━━ Dataset extract ━━
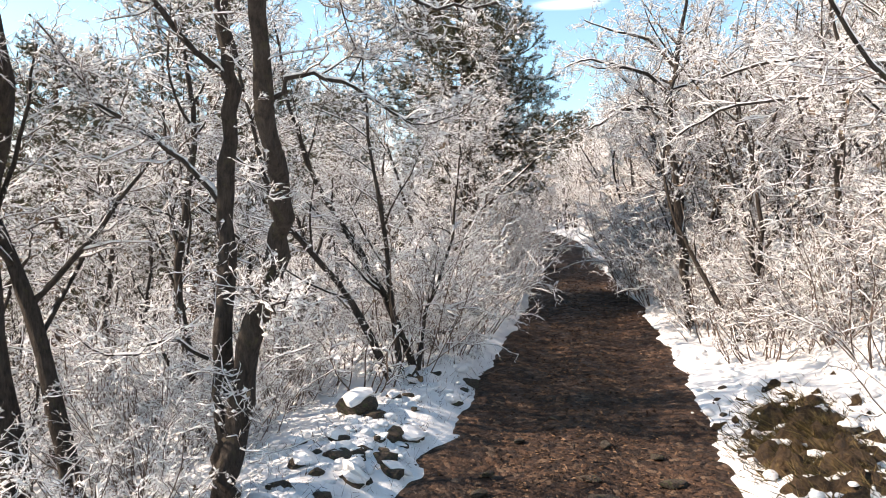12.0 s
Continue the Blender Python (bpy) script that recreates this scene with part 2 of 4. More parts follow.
class Batch:
    """Collects tubes, clumps and blades, and turns them into one mesh."""

    def __init__(self):
        self.v, self.f3, self.f4, self.n = [], [], [], 0

    def add(self, V, F):
        (self.f3 if F.shape[1] == 3 else self.f4).append(F + self.n)
        self.v.append(V)
        self.n += len(V)

    def tubes(self, lines, section, pointed=False):
        """lines: list of (points, radii); section: corner (side, up) pairs, for a radius of 1."""
        groups = {}
        for p, r in lines:
            groups.setdefault(len(p), []).append((p, r))
        S = np.array(section, float)
        s = len(S)
        for K, items in groups.items():
            P = np.array([i[0] for i in items], float)
            R = np.array([i[1] for i in items], float)
            _, U, W = frames(P)
            V = P[:, :, None] + R[:, :, None, None] * (S[None, None, :, 0, None] * U[:, :, None] + S[None, None, :, 1, None] * W[:, :, None])
            N = len(P)
            if pointed:
                V = np.concatenate([V[:, :-1].reshape(N, -1, 3), P[:, -1:]], 1)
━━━
What you have to do
Copy all the lines of data exactly as they appear, dropping any images.

Correct result
12.0 s
Continue the Blender Python (bpy) script that recreates this scene with part 2 of 4. More parts follow.
class Batch:
    """Collects tubes, clumps and blades, and turns them into one mesh."""

    def __init__(self):
        self.v, self.f3, self.f4, self.n = [], [], [], 0

    def add(self, V, F):
        (self.f3 if F.shape[1] == 3 else self.f4).append(F + self.n)
        self.v.append(V)
        self.n += len(V)

    def tubes(self, lines, section, pointed=False):
        """lines: list of (points, radii); section: corner (side, up) pairs, for a radius of 1."""
        groups = {}
        for p, r in lines:
            groups.setdefault(len(p), []).append((p, r))
        S = np.array(section, float)
        s = len(S)
        for K, items in groups.items():
            P = np.array([i[0] for i in items], float)
            R = np.array([i[1] for i in items], float)
            _, U, W = frames(P)
            V = P[:, :, None] + R[:, :, None, None] * (S[None, None, :, 0, None] * U[:, :, None] + S[None, None, :, 1, None] * W[:, :, None])
            N = len(P)
            if pointed:
                V = np.concatenate([V[:, :-1].reshape(N, -1, 3), P[:, -1:]], 1)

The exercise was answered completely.